Here, defendant was arrested in St. Lawrence County, not on the St. Regis reservation. After arguing that he was arrested by members of the SRMTPD and that the SRMTPD did not have any police powers in St. Lawrence County, defendant sought an order dismissing the indictment, or, alternatively, a hearing to determine whether the arrest was unlawful. In support of the motion, defendant submitted the supporting deposition by Investigator Decota Thompson of the SRMTPD. Thompson averred that when he arrived on the accident scene, another motorist pointed out that defendant was walking from the scene and that he observed defendant "gesturing to his abdomen and moaning as though he was in pain." An ambulance was summoned. Thompson averred that, because defendant kept trying to leave the scene, he was handcuffed and placed in a SRMTPD patrol car. When the State Police arrived at the scene, they decided that, rather than wait for the ambulance, the SRMTPD should transport defendant directly to the hospital. County Court dismissed the indictment, finding that the SRMTPD had "no authority to use police powers beyond the boundaries of the reserve" and that it could not make a citizen's arrest.

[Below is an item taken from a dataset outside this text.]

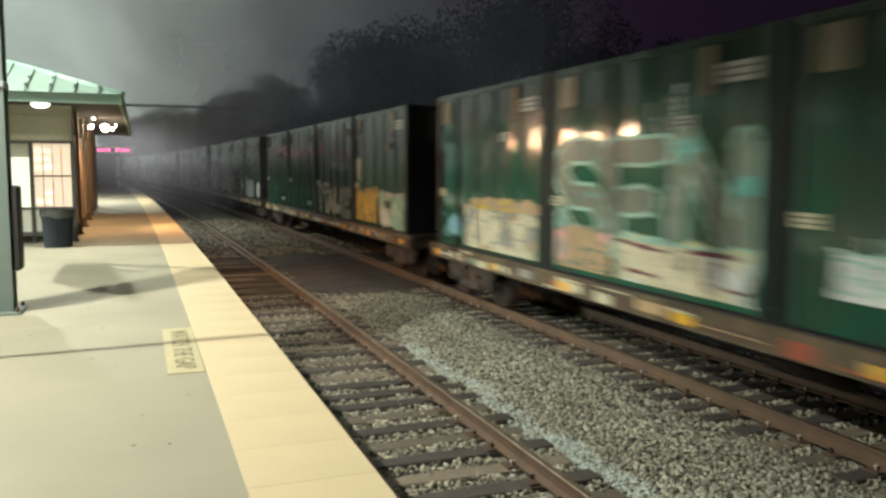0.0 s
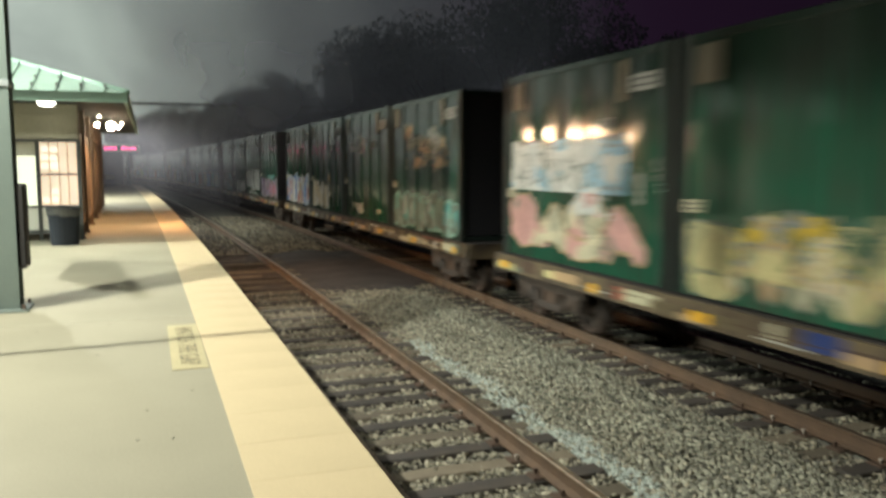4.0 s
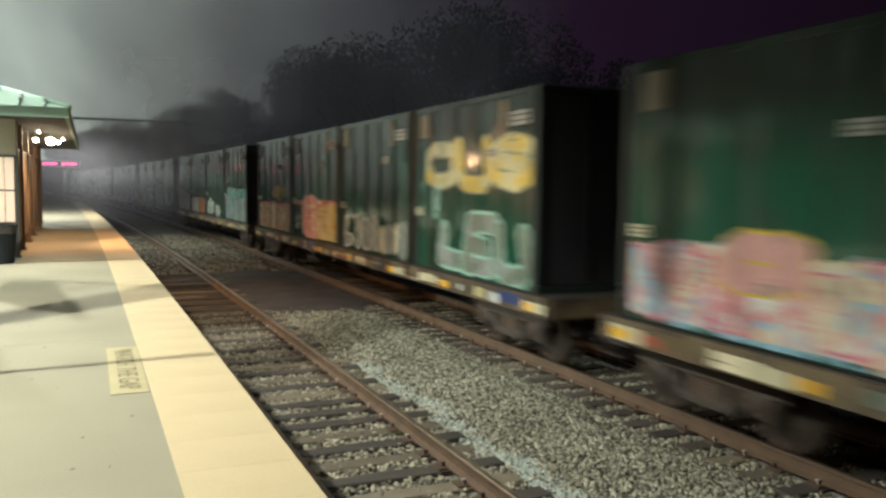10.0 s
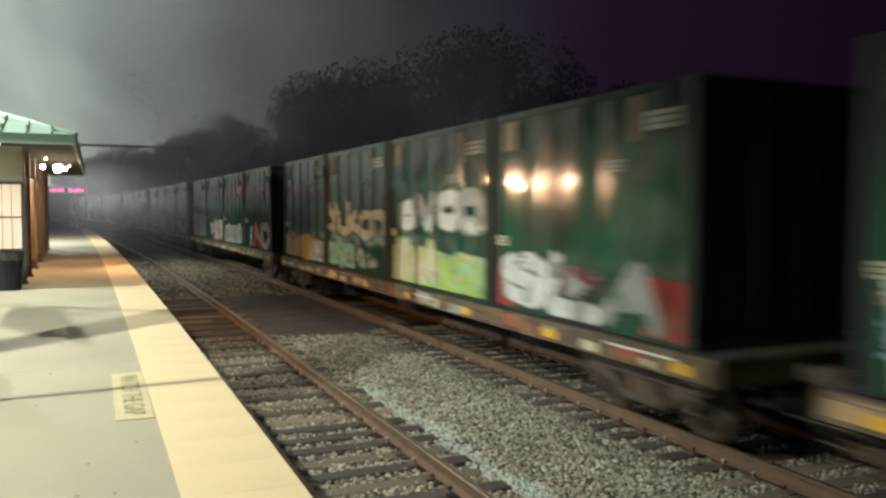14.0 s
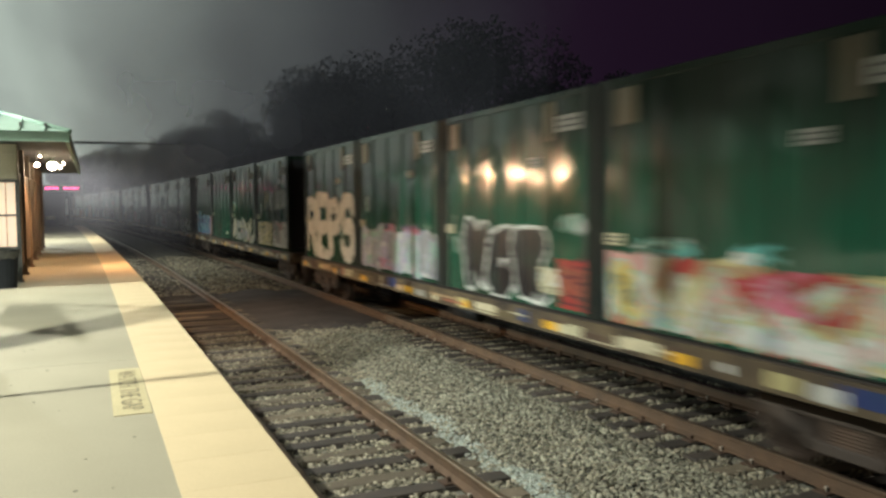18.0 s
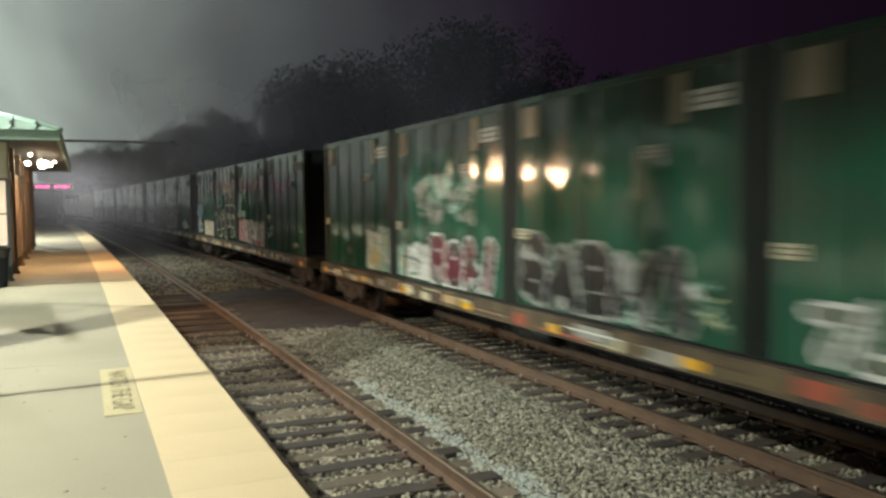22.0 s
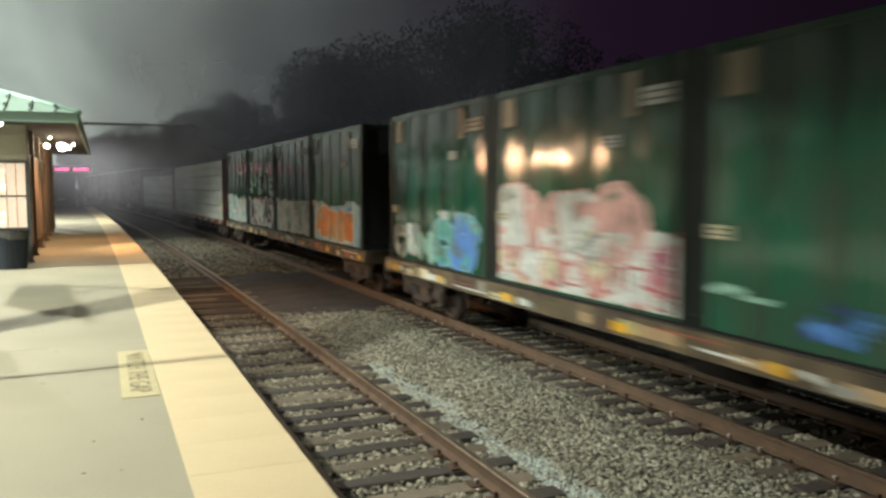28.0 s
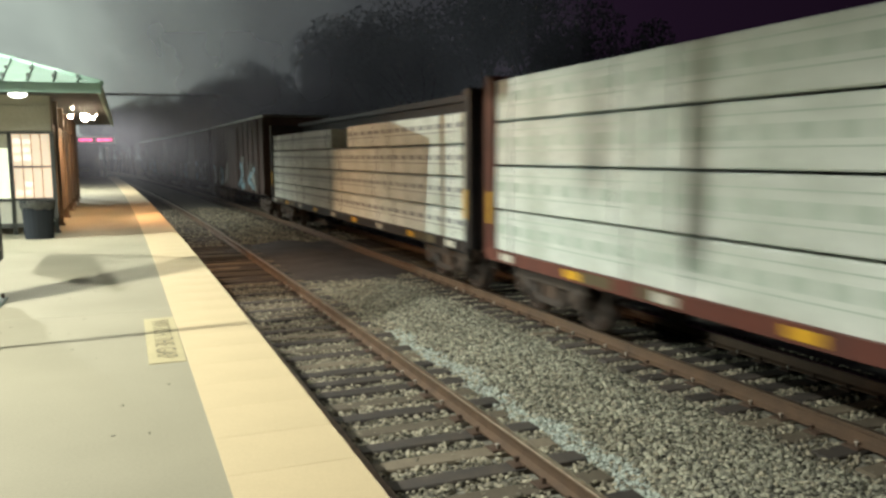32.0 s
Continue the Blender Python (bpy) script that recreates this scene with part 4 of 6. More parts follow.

We agree with the People that County Court should not have summarily dismissed the indictment. Initially, the court should not have determined the issues presented as a matter of law because the People did not concede that the SRMTPD arrested defendant (compare People v Herne, 41 Misc 3d 1086, 1090-1091 [2013]). Further, we do not agree that the limited record establishes as a matter of law that the SRMTPD officers were without authority to effect a citizen's arrest (see CPL 140.30, 140.35; compare People v Williams, 4 NY3d 535, 538-539 [2005]). Finally, even if there was an arrest and it was not authorized, the remedy would be to exclude evidence obtained from the illegal arrest, and such exclusion does not necessarily create a legal impediment to conviction (see People v Gordon, 88 NY2d 92, 97 [1996]; People v Winn, 232 AD2d 438, 439 [1996], lv denied 89 NY2d 948 [1997]).

McCarthy, J.P., Egan Jr., Devine and Clark, JJ., concur.

ORDERED that the order is reversed, on the law, and matter remitted to the County Court of St. Lawrence County for further proceedings not inconsistent with this Court's decision.